The American Bar Association (ABA), the country’s foremost legal membership organization representing nearly 400,000 prosecutors, judges, defense attorneys, and other lawyers, on February 9 approved a resolution urging the elimination of life-without-parole sentences for youthful offenders.
The resolution further urges federal, state, local, tribal, and territorial governments to provide youthful offenders with meaningful periodic opportunities for release based on demonstrated maturity and rehabilitation.

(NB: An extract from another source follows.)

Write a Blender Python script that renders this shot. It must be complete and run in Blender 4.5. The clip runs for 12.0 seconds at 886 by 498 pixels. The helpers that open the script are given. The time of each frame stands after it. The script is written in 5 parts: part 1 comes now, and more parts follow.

“With the adoption of Resolution 107C, the American Bar Association has sent a clear message to the legal community and policymakers across the country that children should never be sentenced to die in prison,” said ABA President, William C. Hubbard. “As the world’s foremost leader and defender of human rights, the United States should ban life without parole sentences for children – a severe violation of human rights. The ABA applauds those states that have already taken steps to reform their laws and urges other states to pass similar reforms as soon as practicable.”
The resolution received a favorable vote from the U.S. Department of Justice when it was heard by the Criminal Justice Section last fall, and was approved during the ABA’s Midyear Meeting in Houston, made up of 560 delegates from state, local, and other bar associations and legal groups from across the country. It joins national organizations including the American Correctional Association, the National Probation and Parole Association, the National PTA, and the National Association of Counties in calling for an end to juvenile life-without-parole sentences.
The United States is the only country in the world known to sentence its children to die in prison, and the United States and South Sudan are the only countries that have not ratified the United Nations Convention on the Rights of the Child, which prohibits the imposition of life-without-parole sentences upon children. Somalia ratified the treaty last month.